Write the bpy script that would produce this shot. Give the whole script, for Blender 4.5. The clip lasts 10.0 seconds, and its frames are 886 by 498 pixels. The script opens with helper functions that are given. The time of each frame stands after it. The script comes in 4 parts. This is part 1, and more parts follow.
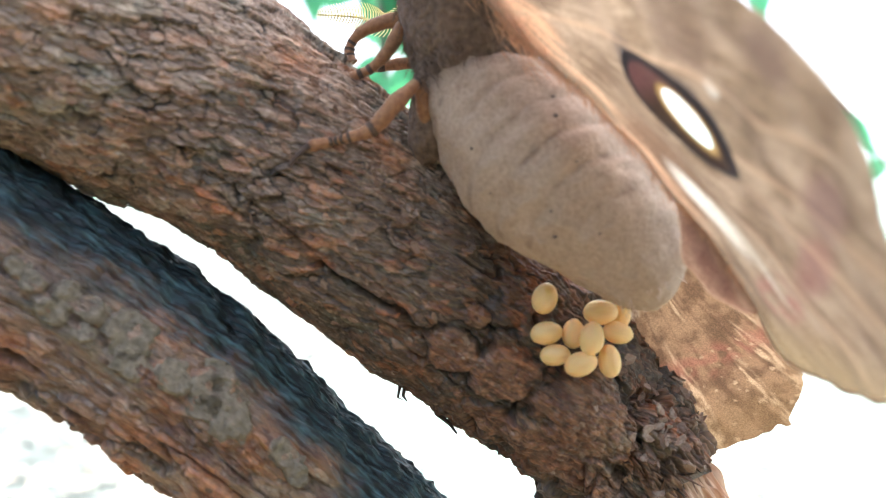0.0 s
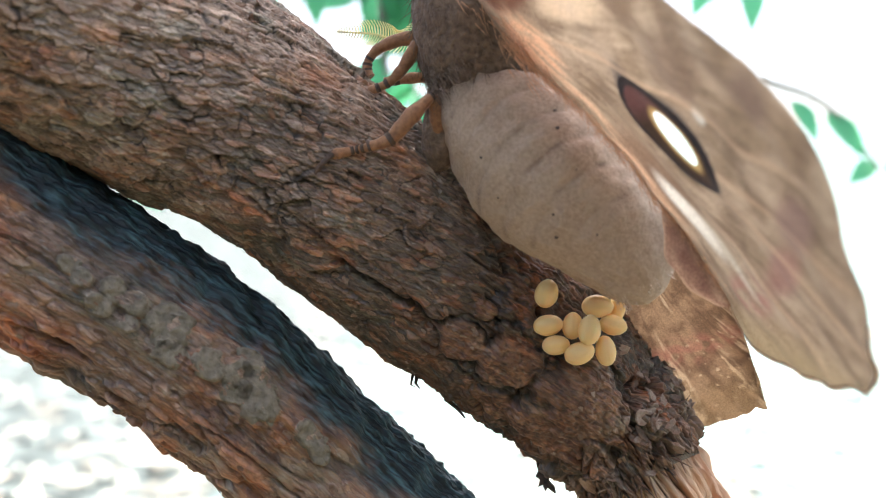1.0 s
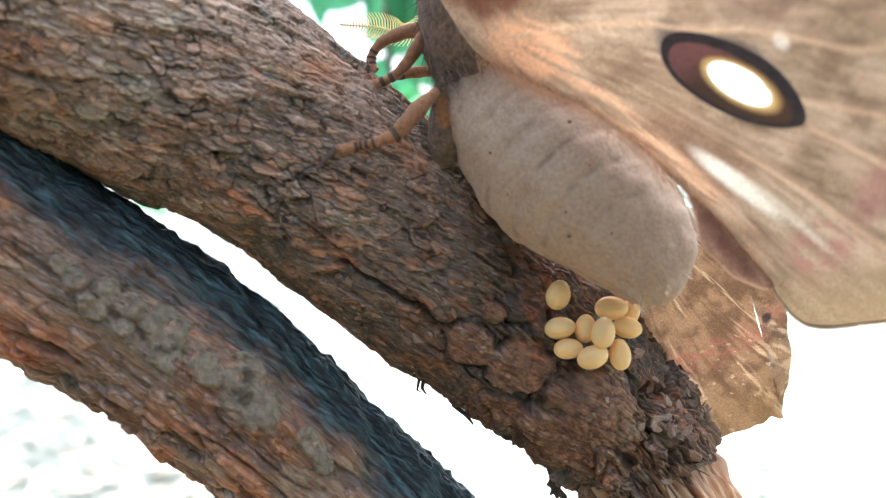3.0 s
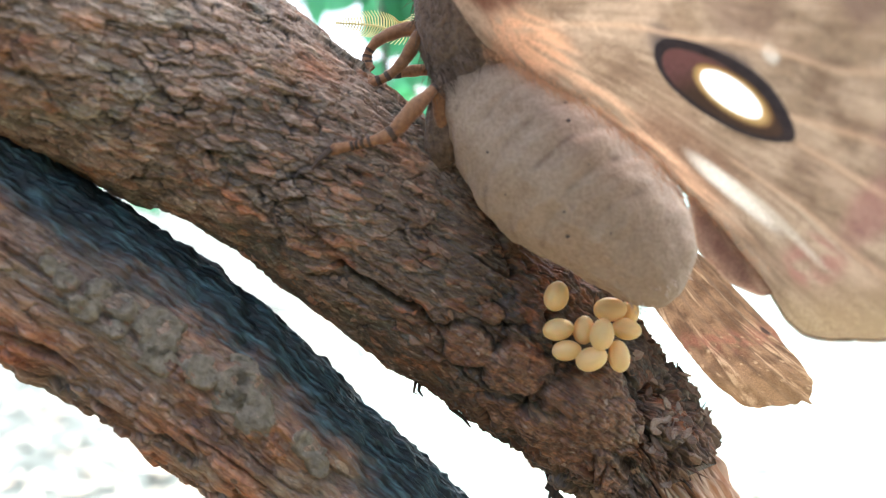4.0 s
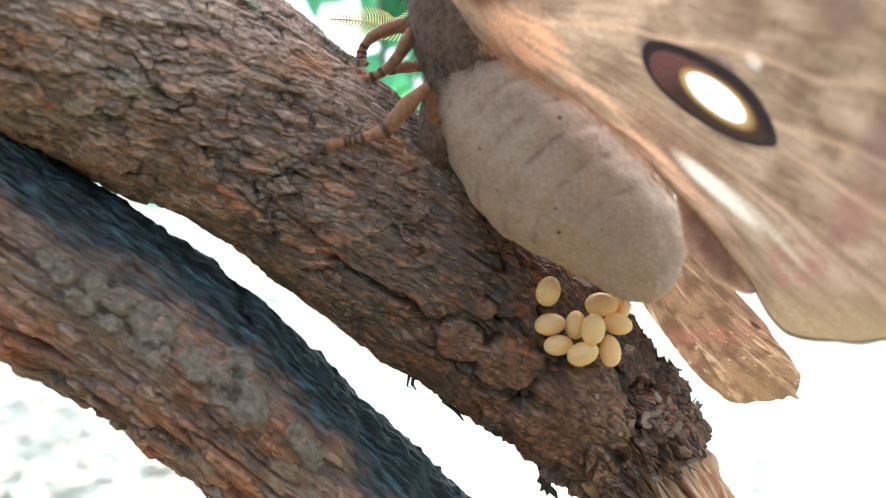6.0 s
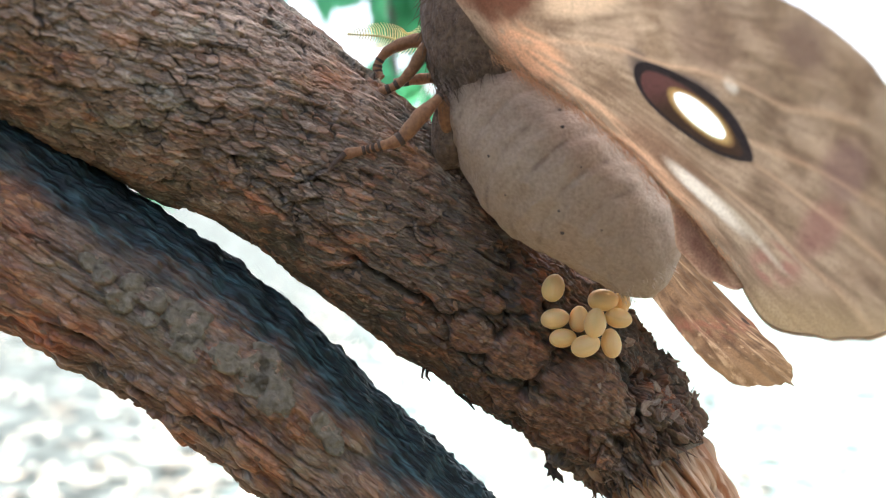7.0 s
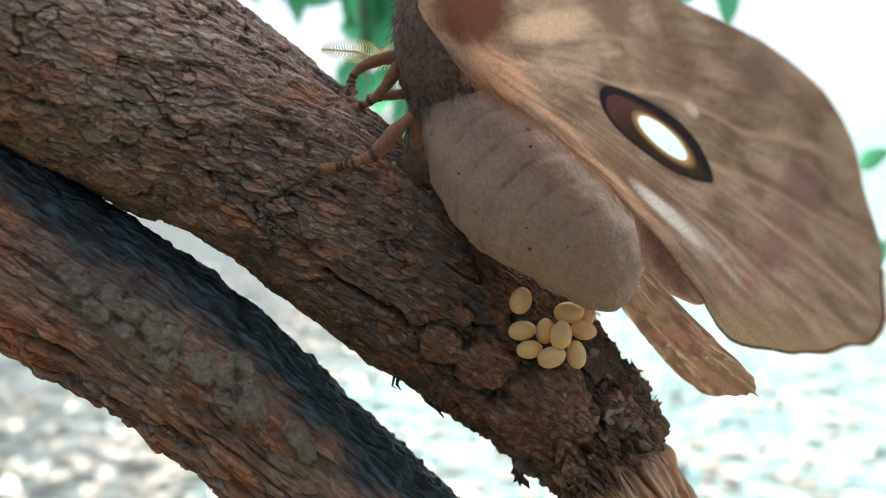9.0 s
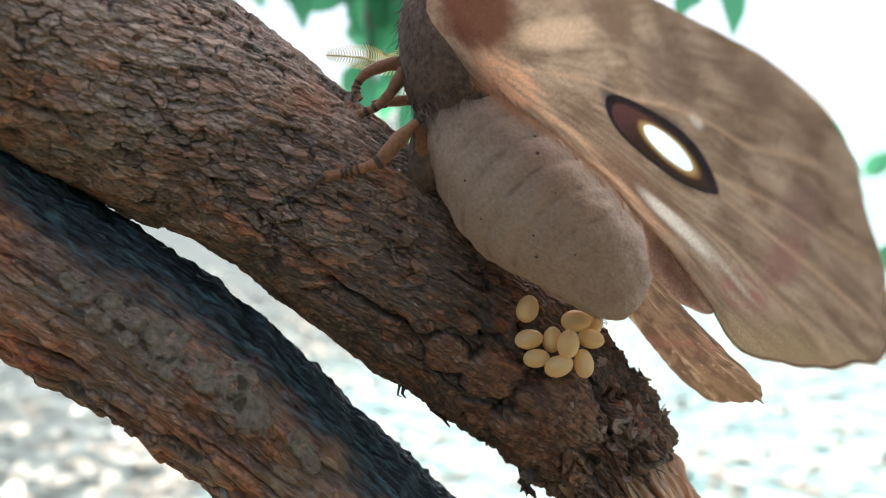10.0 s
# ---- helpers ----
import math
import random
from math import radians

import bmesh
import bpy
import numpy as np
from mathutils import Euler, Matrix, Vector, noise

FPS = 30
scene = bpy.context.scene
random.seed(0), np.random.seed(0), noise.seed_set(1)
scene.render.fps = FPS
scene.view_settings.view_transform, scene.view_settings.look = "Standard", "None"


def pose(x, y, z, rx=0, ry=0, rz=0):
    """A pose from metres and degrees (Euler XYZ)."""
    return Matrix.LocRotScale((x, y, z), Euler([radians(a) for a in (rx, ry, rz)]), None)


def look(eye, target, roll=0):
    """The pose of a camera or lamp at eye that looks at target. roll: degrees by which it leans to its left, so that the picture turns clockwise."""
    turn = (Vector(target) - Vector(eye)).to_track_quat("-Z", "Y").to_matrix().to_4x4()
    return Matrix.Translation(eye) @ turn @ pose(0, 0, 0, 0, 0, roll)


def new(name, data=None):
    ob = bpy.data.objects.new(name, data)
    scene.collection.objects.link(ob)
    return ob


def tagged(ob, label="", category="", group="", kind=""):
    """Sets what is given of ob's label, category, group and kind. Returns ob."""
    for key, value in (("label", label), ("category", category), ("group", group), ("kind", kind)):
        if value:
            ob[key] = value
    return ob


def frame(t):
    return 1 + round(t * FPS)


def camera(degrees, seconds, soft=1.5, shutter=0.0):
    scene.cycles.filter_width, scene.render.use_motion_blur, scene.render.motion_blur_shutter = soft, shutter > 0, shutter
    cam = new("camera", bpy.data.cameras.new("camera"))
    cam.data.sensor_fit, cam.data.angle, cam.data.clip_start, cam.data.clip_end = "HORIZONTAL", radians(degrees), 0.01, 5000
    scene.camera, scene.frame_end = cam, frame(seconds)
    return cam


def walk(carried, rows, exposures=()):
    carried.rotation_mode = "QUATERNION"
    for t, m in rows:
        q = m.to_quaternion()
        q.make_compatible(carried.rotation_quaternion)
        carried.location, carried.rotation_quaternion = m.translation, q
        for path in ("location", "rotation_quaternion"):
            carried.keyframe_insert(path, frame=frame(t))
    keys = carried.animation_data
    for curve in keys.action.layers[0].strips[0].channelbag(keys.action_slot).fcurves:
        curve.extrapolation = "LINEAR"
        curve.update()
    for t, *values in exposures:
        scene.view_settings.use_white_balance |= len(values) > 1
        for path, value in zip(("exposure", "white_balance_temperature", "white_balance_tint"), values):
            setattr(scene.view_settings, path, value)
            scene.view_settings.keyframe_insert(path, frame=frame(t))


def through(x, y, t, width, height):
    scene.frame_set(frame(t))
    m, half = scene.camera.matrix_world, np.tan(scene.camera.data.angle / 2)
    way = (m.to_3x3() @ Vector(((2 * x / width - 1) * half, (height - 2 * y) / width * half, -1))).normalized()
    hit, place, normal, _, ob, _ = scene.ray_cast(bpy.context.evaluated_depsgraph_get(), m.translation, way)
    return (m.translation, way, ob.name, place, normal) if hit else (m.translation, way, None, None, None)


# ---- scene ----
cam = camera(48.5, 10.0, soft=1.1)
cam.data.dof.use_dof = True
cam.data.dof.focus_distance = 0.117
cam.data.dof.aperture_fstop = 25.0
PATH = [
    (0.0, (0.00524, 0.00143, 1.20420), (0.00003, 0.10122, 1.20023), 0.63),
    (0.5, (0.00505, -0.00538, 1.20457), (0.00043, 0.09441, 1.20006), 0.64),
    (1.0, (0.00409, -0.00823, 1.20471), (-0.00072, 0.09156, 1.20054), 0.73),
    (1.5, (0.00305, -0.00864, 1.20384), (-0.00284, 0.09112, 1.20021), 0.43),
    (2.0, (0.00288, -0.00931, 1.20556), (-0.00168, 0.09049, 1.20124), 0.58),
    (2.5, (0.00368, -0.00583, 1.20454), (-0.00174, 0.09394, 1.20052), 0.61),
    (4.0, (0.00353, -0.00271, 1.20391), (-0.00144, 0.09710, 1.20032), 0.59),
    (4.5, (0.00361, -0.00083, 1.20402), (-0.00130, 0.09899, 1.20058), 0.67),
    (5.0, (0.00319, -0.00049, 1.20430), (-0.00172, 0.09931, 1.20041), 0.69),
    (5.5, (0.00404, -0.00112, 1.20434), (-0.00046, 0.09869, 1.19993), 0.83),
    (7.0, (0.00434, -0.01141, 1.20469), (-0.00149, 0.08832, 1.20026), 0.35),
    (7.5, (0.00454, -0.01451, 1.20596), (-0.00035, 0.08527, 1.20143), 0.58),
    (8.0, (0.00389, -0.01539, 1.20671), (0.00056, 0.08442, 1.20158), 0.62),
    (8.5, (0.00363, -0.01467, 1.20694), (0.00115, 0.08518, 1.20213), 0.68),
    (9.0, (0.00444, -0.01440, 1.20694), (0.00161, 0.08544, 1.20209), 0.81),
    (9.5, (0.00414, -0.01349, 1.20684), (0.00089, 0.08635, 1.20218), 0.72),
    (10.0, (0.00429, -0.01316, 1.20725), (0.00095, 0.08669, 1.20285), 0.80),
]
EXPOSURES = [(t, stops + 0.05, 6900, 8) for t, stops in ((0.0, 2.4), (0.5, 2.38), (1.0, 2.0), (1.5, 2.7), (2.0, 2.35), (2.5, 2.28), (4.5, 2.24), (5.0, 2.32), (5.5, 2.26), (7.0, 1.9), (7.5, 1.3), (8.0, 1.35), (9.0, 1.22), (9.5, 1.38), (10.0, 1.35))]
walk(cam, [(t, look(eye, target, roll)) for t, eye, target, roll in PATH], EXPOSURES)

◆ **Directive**
Pictures are to be left out; repeat all the remaining data exactly.

◆ **Exercise response**
Write the bpy script that would produce this shot. Give the whole script, for Blender 4.5. The clip lasts 10.0 seconds, and its frames are 886 by 498 pixels. The script opens with helper functions that are given. The time of each frame stands after it. The script comes in 4 parts. This is part 1, and more parts follow.
0.0 s
1.0 s
3.0 s
4.0 s
6.0 s
7.0 s
9.0 s
10.0 s
# ---- helpers ----
import math
import random
from math import radians

import bmesh
import bpy
import numpy as np
from mathutils import Euler, Matrix, Vector, noise

FPS = 30
scene = bpy.context.scene
random.seed(0), np.random.seed(0), noise.seed_set(1)
scene.render.fps = FPS
scene.view_settings.view_transform, scene.view_settings.look = "Standard", "None"


def pose(x, y, z, rx=0, ry=0, rz=0):
    """A pose from metres and degrees (Euler XYZ)."""
    return Matrix.LocRotScale((x, y, z), Euler([radians(a) for a in (rx, ry, rz)]), None)


def look(eye, target, roll=0):
    """The pose of a camera or lamp at eye that looks at target. roll: degrees by which it leans to its left, so that the picture turns clockwise."""
    turn = (Vector(target) - Vector(eye)).to_track_quat("-Z", "Y").to_matrix().to_4x4()
    return Matrix.Translation(eye) @ turn @ pose(0, 0, 0, 0, 0, roll)


def new(name, data=None):
    ob = bpy.data.objects.new(name, data)
    scene.collection.objects.link(ob)
    return ob


def tagged(ob, label="", category="", group="", kind=""):
    """Sets what is given of ob's label, category, group and kind. Returns ob."""
    for key, value in (("label", label), ("category", category), ("group", group), ("kind", kind)):
        if value:
            ob[key] = value
    return ob


def frame(t):
    return 1 + round(t * FPS)


def camera(degrees, seconds, soft=1.5, shutter=0.0):
    scene.cycles.filter_width, scene.render.use_motion_blur, scene.render.motion_blur_shutter = soft, shutter > 0, shutter
    cam = new("camera", bpy.data.cameras.new("camera"))
    cam.data.sensor_fit, cam.data.angle, cam.data.clip_start, cam.data.clip_end = "HORIZONTAL", radians(degrees), 0.01, 5000
    scene.camera, scene.frame_end = cam, frame(seconds)
    return cam


def walk(carried, rows, exposures=()):
    carried.rotation_mode = "QUATERNION"
    for t, m in rows:
        q = m.to_quaternion()
        q.make_compatible(carried.rotation_quaternion)
        carried.location, carried.rotation_quaternion = m.translation, q
        for path in ("location", "rotation_quaternion"):
            carried.keyframe_insert(path, frame=frame(t))
    keys = carried.animation_data
    for curve in keys.action.layers[0].strips[0].channelbag(keys.action_slot).fcurves:
        curve.extrapolation = "LINEAR"
        curve.update()
    for t, *values in exposures:
        scene.view_settings.use_white_balance |= len(values) > 1
        for path, value in zip(("exposure", "white_balance_temperature", "white_balance_tint"), values):
            setattr(scene.view_settings, path, value)
            scene.view_settings.keyframe_insert(path, frame=frame(t))


def through(x, y, t, width, height):
    scene.frame_set(frame(t))
    m, half = scene.camera.matrix_world, np.tan(scene.camera.data.angle / 2)
    way = (m.to_3x3() @ Vector(((2 * x / width - 1) * half, (height - 2 * y) / width * half, -1))).normalized()
    hit, place, normal, _, ob, _ = scene.ray_cast(bpy.context.evaluated_depsgraph_get(), m.translation, way)
    return (m.translation, way, ob.name, place, normal) if hit else (m.translation, way, None, None, None)


# ---- scene ----
cam = camera(48.5, 10.0, soft=1.1)
cam.data.dof.use_dof = True
cam.data.dof.focus_distance = 0.117
cam.data.dof.aperture_fstop = 25.0
PATH = [
    (0.0, (0.00524, 0.00143, 1.20420), (0.00003, 0.10122, 1.20023), 0.63),
    (0.5, (0.00505, -0.00538, 1.20457), (0.00043, 0.09441, 1.20006), 0.64),
    (1.0, (0.00409, -0.00823, 1.20471), (-0.00072, 0.09156, 1.20054), 0.73),
    (1.5, (0.00305, -0.00864, 1.20384), (-0.00284, 0.09112, 1.20021), 0.43),
    (2.0, (0.00288, -0.00931, 1.20556), (-0.00168, 0.09049, 1.20124), 0.58),
    (2.5, (0.00368, -0.00583, 1.20454), (-0.00174, 0.09394, 1.20052), 0.61),
    (4.0, (0.00353, -0.00271, 1.20391), (-0.00144, 0.09710, 1.20032), 0.59),
    (4.5, (0.00361, -0.00083, 1.20402), (-0.00130, 0.09899, 1.20058), 0.67),
    (5.0, (0.00319, -0.00049, 1.20430), (-0.00172, 0.09931, 1.20041), 0.69),
    (5.5, (0.00404, -0.00112, 1.20434), (-0.00046, 0.09869, 1.19993), 0.83),
    (7.0, (0.00434, -0.01141, 1.20469), (-0.00149, 0.08832, 1.20026), 0.35),
    (7.5, (0.00454, -0.01451, 1.20596), (-0.00035, 0.08527, 1.20143), 0.58),
    (8.0, (0.00389, -0.01539, 1.20671), (0.00056, 0.08442, 1.20158), 0.62),
    (8.5, (0.00363, -0.01467, 1.20694), (0.00115, 0.08518, 1.20213), 0.68),
    (9.0, (0.00444, -0.01440, 1.20694), (0.00161, 0.08544, 1.20209), 0.81),
    (9.5, (0.00414, -0.01349, 1.20684), (0.00089, 0.08635, 1.20218), 0.72),
    (10.0, (0.00429, -0.01316, 1.20725), (0.00095, 0.08669, 1.20285), 0.80),
]
EXPOSURES = [(t, stops + 0.05, 6900, 8) for t, stops in ((0.0, 2.4), (0.5, 2.38), (1.0, 2.0), (1.5, 2.7), (2.0, 2.35), (2.5, 2.28), (4.5, 2.24), (5.0, 2.32), (5.5, 2.26), (7.0, 1.9), (7.5, 1.3), (8.0, 1.35), (9.0, 1.22), (9.5, 1.38), (10.0, 1.35))]
walk(cam, [(t, look(eye, target, roll)) for t, eye, target, roll in PATH], EXPOSURES)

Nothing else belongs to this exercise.